The source for news and insight from the 2010 Men's World Hockey Championships in Germany.
I started obviously hinting at it a bit yesterday in recapping the semifinals, but I can say for sure now that this gold-medal game between the Czech Republic and Russia provides enough intrigue for me to fill a boat. The storylines are easy to write up here. The Czechs have been perpetually on the brink of being bounced out of the tournament in every round and yet here they are in the gold-medal game of the World Championships. They are the survivors, the team surviving on the high of being that close to elimination and thriving on the opportunity to crush those eager to send them packing. Instead, they're manning up in a big way and have wreaked havoc upon Scandinavia eliminating both Finland and Sweden in the shootout during the elimination round of the tournament.
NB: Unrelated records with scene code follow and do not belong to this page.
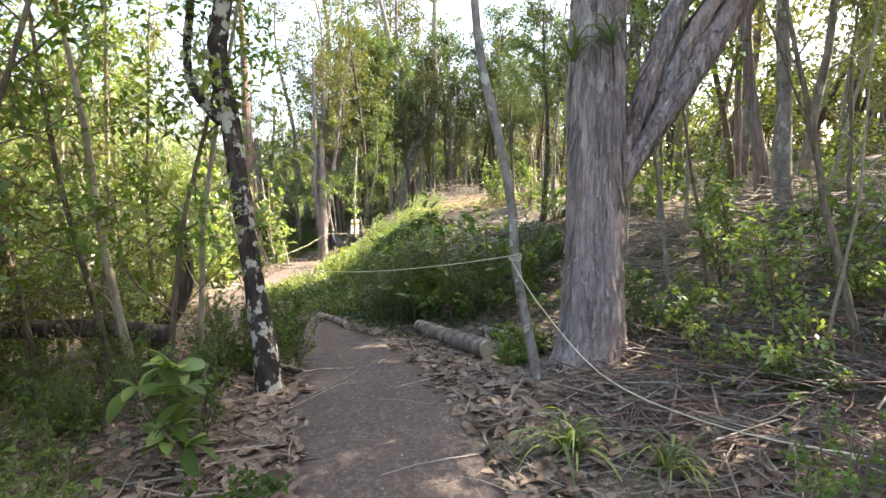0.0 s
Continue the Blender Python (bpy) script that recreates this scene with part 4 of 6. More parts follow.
# crown of narrow leaves round the stem of the young tree with the sign
leafy_shrub("bunch of long shiny leaves on a side shoot", M_STEM, [[(-2.88, 17.3, 0.55, 0.012), (-2.95, 17.25, 1.1, 0.01), (-2.98, 17.22, 1.6, 0.008)], [(-2.88, 17.3, 0.55, 0.012), (-2.75, 17.3, 1.1, 0.01), (-2.7, 17.3, 1.75, 0.006)],
            [(-2.88, 17.3, 0.55, 0.01), (-3.1, 17.1, 0.9, 0.008), (-3.3, 17.0, 1.05, 0.006)]], LEAVES_LONG, 260, 0.45, 0.16, 7, 131, name="sapling_tree", category="tree", size=0.85)
leafy_shrub("small plant with wide glossy leaves beside the track", M_STEM, [[(-1.35, 2.68, 0.0, 0.01), (-1.3, 2.7, 0.3, 0.008), (-1.25, 2.7, 0.55, 0.006)], [(-1.35, 2.68, 0.0, 0.01), (-1.5, 2.55, 0.35, 0.006)], [(-1.4, 2.7, 0.0, 0.01), (-1.55, 2.8, 0.4, 0.006)]], LEAVES_DEEP, 70, 0.2, 0.1, 6, 132)
leafy_shrub("shrub with wide leaves on the shaded bank", M_STEM, [[(0.55, 6.15, 0.3, 0.012), (0.5, 6.0, 1.0, 0.008)], [(0.1, 6.2, 0.3, 0.012), (0.0, 6.05, 1.0, 0.008)], [(-0.35, 6.4, 0.2, 0.012), (-0.45, 6.3, 0.85, 0.008)], [(0.9, 6.1, 0.3, 0.012), (1.0, 6.0, 1.0, 0.008)]], LEAVES_DEEP, 260, 0.2, 0.26, 6, 133)
leafy_shrub("seedling with bright yellow-green leaves", M_STEM, [[(-12.15, 25.48, -2.7, 0.008), (-12.2, 25.5, -2.0, 0.006), (-12.18, 25.51, -1.5, 0.005)]], LEAVES_BRIGHT, 42, 0.5, 0.08, 7, 134)
leafy_shrub("seedling with wide leaves on the bank", M_STEM, [[(-12.95, 36.2, -5.3, 0.01), (-12.97, 36.1, -4.75, 0.008)], [(-12.8, 36.5, -5.2, 0.01), (-12.7, 36.4, -4.65, 0.008)], [(-12.7, 36.1, -5.2, 0.01), (-12.55, 35.9, -4.7, 0.008)]], LEAVES_DEEP + LEAVES_BRIGHT[:1], 170, 0.3, 0.15, 6, 135)


# ---------------------------------------------------------------- ferns
FROND_L = [frond_mesh(200 + i, 1.35 + 0.1 * i, M_FERN, 28, 0.5, 0.55 + 0.15 * i, 8) for i in range(3)]
FROND_S = [frond_mesh(210 + i, 0.62 + 0.1 * i, M_FERN, 18, 0.46, 0.5 + 0.15 * i, 5) for i in range(3)]
FROND_G = [frond_mesh(220 + i, 0.7 + 0.1 * i, M_FERN_GOLD, 24, 0.42, 0.45 + 0.1 * i, 10) for i in range(2)]
M_SILVERFERN = leaf_mat("silver_frond_underside", (0.42, 0.46, 0.5), (0.62, 0.66, 0.72), 0.1, 0.08, 0.5, (1, 1, 1))
FROND_SILVER = [frond_mesh(230, 0.45, M_SILVERFERN, 16, 0.5, 0.2, 6)]


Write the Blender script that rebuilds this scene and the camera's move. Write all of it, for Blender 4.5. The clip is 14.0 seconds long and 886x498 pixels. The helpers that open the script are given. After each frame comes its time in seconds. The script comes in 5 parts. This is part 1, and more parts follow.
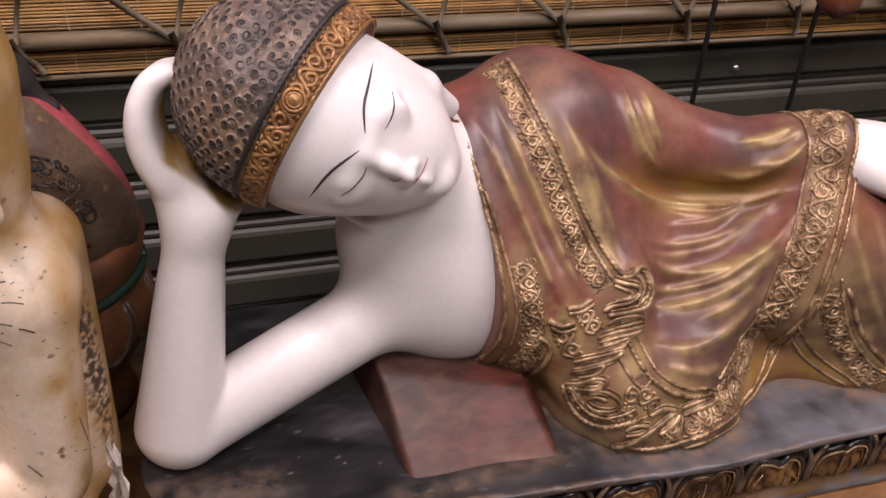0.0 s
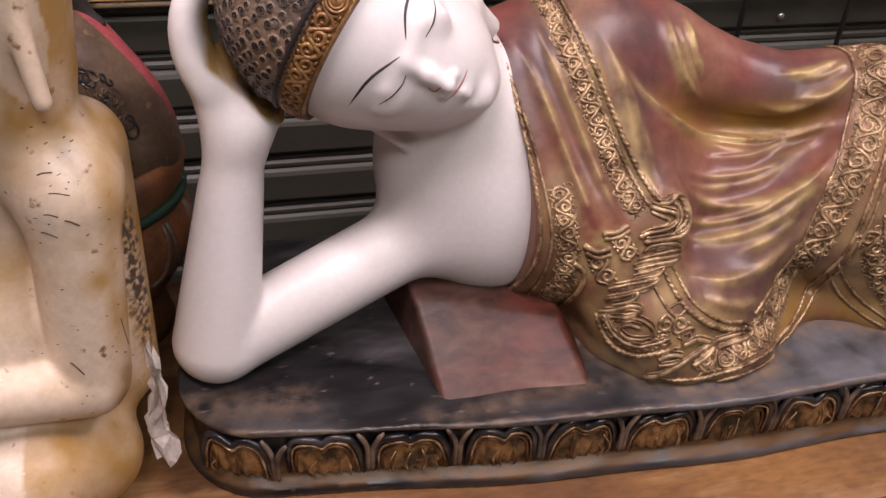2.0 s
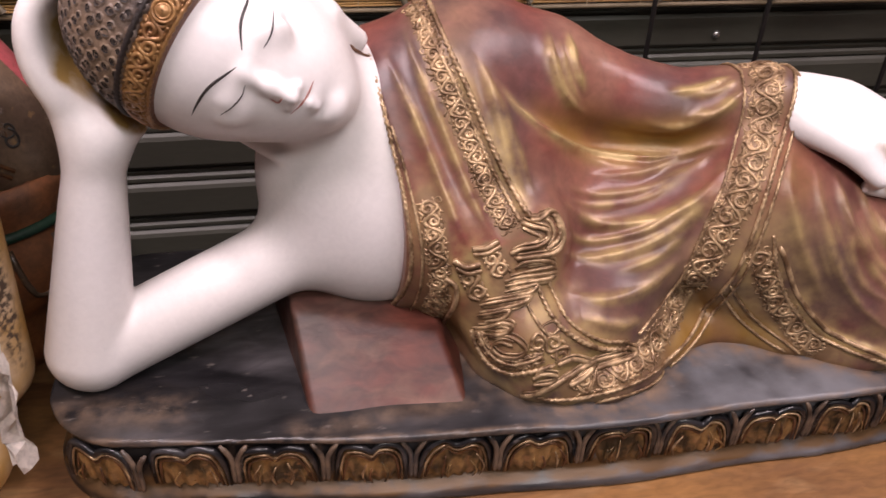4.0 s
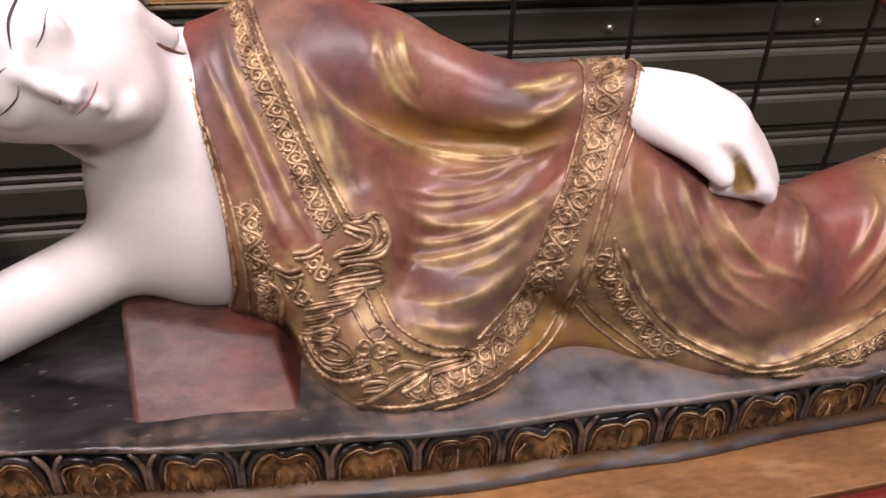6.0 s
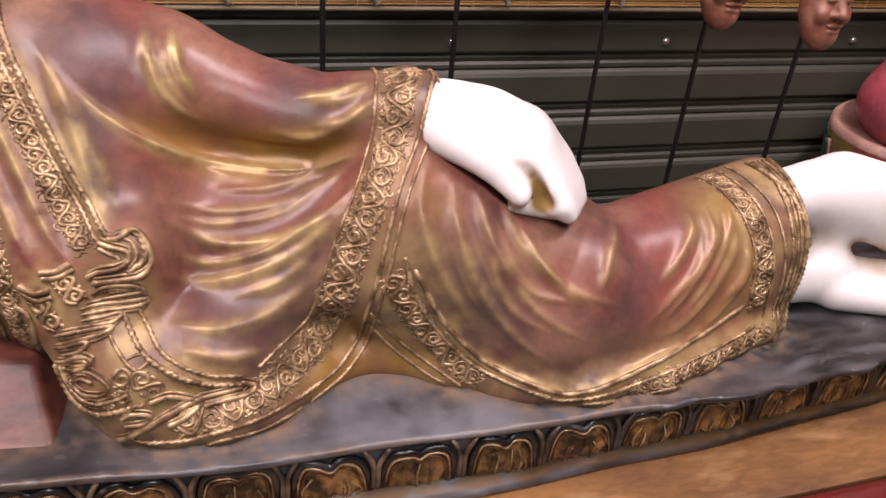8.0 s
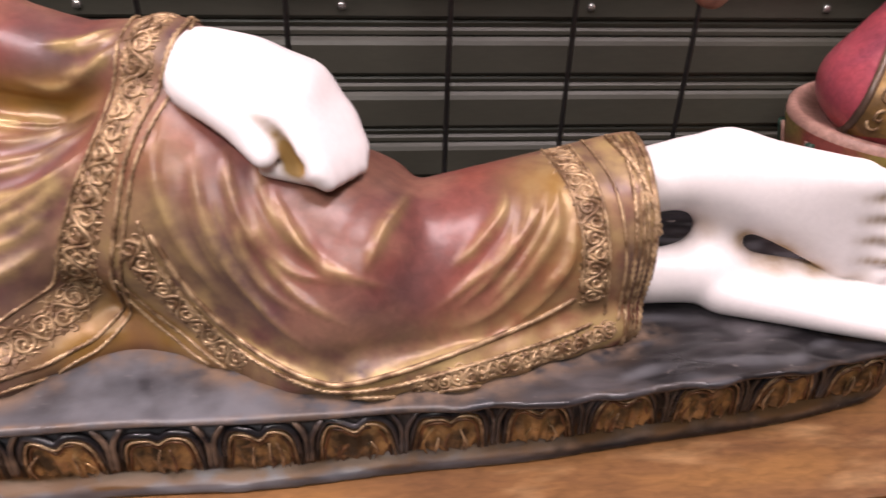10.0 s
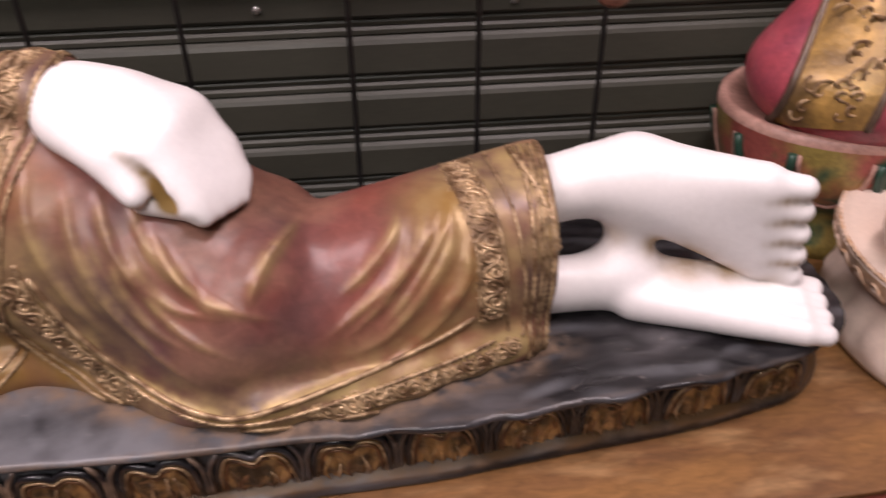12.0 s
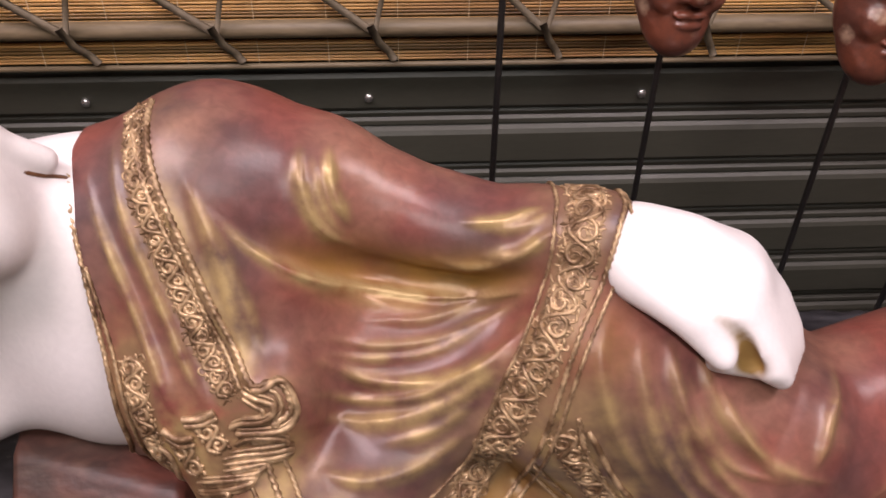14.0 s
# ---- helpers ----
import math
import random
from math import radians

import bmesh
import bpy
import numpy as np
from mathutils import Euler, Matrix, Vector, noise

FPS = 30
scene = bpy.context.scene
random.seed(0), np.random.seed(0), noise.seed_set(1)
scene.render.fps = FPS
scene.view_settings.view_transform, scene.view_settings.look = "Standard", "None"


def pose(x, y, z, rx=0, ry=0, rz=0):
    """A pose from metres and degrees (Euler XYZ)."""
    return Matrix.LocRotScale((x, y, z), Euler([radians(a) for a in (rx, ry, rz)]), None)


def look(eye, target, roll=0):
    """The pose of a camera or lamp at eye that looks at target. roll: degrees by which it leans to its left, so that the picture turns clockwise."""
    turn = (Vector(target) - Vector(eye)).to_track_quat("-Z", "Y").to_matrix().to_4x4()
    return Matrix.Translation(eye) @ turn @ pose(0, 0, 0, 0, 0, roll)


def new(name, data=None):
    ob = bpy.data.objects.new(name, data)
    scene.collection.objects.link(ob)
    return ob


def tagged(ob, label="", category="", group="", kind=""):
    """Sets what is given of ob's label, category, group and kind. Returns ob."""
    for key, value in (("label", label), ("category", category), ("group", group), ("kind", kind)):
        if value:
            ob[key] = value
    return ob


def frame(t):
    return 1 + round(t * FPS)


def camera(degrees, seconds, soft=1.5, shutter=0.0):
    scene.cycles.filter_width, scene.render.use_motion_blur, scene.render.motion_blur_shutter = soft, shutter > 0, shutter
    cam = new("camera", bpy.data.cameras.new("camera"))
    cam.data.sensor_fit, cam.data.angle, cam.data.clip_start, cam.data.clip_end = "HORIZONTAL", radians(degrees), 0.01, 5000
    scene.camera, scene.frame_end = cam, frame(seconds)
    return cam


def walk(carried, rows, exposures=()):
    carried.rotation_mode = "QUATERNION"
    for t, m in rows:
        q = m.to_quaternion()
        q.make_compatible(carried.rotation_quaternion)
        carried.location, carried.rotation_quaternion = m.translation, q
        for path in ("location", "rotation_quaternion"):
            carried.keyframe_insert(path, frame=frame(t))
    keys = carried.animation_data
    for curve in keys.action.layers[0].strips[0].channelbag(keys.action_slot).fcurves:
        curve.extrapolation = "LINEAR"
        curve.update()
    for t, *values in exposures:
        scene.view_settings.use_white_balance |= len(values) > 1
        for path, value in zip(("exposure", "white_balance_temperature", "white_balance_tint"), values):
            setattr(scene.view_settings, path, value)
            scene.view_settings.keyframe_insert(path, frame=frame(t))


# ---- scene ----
cam = camera(57.00, 14.0, shutter=0.4)
PATH = [
    (0, (-0.0196, 0.0365, 0.8282), (0.2321, 0.8286, 0.2721), 3.31),
    (0.5, (-0.0189, 0.0357, 0.8172), (0.2235, 0.8220, 0.2490), 2.74),
    (1, (-0.0266, 0.0216, 0.8052), (0.2119, 0.8090, 0.2367), 3.10),
    (1.5, (-0.0312, 0.0057, 0.7872), (0.1965, 0.7940, 0.2156), 3.00),
    (2, (-0.0311, 0.0004, 0.7764), (0.1813, 0.7909, 0.2020), 3.19),
    (2.2, (-0.0283, 0.0040, 0.7779), (0.1888, 0.7922, 0.2021), 3.47),
    (4.3, (0.1579, -0.0357, 0.7759), (0.3338, 0.7808, 0.2261), 2.63),
    (4.5, (0.1729, -0.0375, 0.7806), (0.3494, 0.7820, 0.2355), 2.48),
    (5, (0.2252, -0.0437, 0.7755), (0.3957, 0.7776, 0.2311), 1.79),
    (5.5, (0.2699, -0.0401, 0.7739), (0.4591, 0.7690, 0.2175), 3.13),
    (6, (0.3179, -0.0393, 0.7762), (0.4892, 0.7684, 0.2120), 2.26),
    (6.5, (0.3556, -0.0395, 0.7819), (0.5368, 0.7869, 0.2487), 2.22),
    (7, (0.3931, -0.0426, 0.7807), (0.5889, 0.7706, 0.2326), 3.04),
    (7.5, (0.4385, -0.0329, 0.7682), (0.6714, 0.7704, 0.2201), 5.96),
    (7.7, (0.4519, -0.0277, 0.7609), (0.7058, 0.7734, 0.2189), 5.52),
    (9.8, (0.8126, -0.0220, 0.7023), (0.8990, 0.8147, 0.1614), 2.33),
    (10, (0.8430, -0.0195, 0.6976), (0.9397, 0.8112, 0.1493), 2.37),
    (10.5, (0.9056, -0.0135, 0.6906), (1.0533, 0.8210, 0.1598), 2.91),
    (11, (0.9626, -0.0155, 0.6897), (1.1348, 0.8162, 0.1618), 2.15),
    (11.3, (0.9830, 0.0050, 0.6982), (1.1526, 0.7929, 0.1062), 1.86),
    (11.5, (0.9871, 0.0052, 0.6938), (1.1539, 0.8097, 0.1237), 0.92),
    (12, (0.9602, 0.0151, 0.7395), (1.0430, 0.8208, 0.1530), -0.48),
    (12.5, (0.8568, 0.0448, 0.7625), (0.8649, 0.8453, 0.1632), 0.19),
    (13, (0.7095, 0.0971, 0.7822), (0.7382, 0.8859, 0.1682), 0.54),
    (13.5, (0.5901, 0.1334, 0.8458), (0.5967, 0.9211, 0.2298), 0.15),
    (14, (0.4945, 0.1758, 0.8445), (0.5479, 0.9644, 0.2319), 0.84),
]
EXPOSURES = [(0.0, 0.09), (2.2, 0.15), (4.3, 0.33), (7.0, 0.43), (9.8, 0.60), (10.05, 0.57), (10.5, 0.34), (11.0, 0.26), (13.5, 0.24), (14.0, 0.32)]
walk(cam, [(t, look(eye, target, roll)) for t, eye, target, roll in PATH], EXPOSURES)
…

For the Czechs, it's truly a team effort being overshadowed by a tremendous goaltender. Tomas Vokoun has been the peacemaker for the Czech Republic, stopping shots at a .935 percentage throughout the tournament and having a goals against average of just 1.65. Even though the sample size is small (eight games), the effort is there consistently and it's one less thing the Czechs have to worry about going into any game. Instead, the Czechs have harped upon team play, tightened up defense and goal scoring from whoever they can get it from. Jaromir Jagr is the main man and the lightning rod for attention from each team's defensive pair, but his getting upset about not having some of the Czechs better players in this tournament seems to have inspired those he is playing with to be their best. While Jagr is one of three players leading his team in scoring, there are others like Jan Marek, Jiri Novotny and Tomas Rolinek who are all adding their own touches to the team as well. You'd be hard pressed to say that not everyone on the team is carrying their weight, they're all doing a tremendous job together.
For coach Vyacheslav Bykov's Russian team, it's all about continuing to own this tournament and to do so as a team and not as a pack of individual stars with their own egos to attend to. With a team as loaded with great stars as Russia is, it's easy to see why that might be an issue. Games like yesterday's semifinal against Germany were the sorts of games previous Russian teams may have cracked and folded in with the stars all trying to do their own thing. Instead they cycled, they helped each other out and they came away with a win. In a way, it's a brand of resilience of their own creation only that it's tough to talk about how a team that hasn't lost a game in this tournament since 2007 is resilient in any way. Funny what a bad Olympics loss will do. Regardless, the winner of today's gold medal game will have quite the story to share with the world.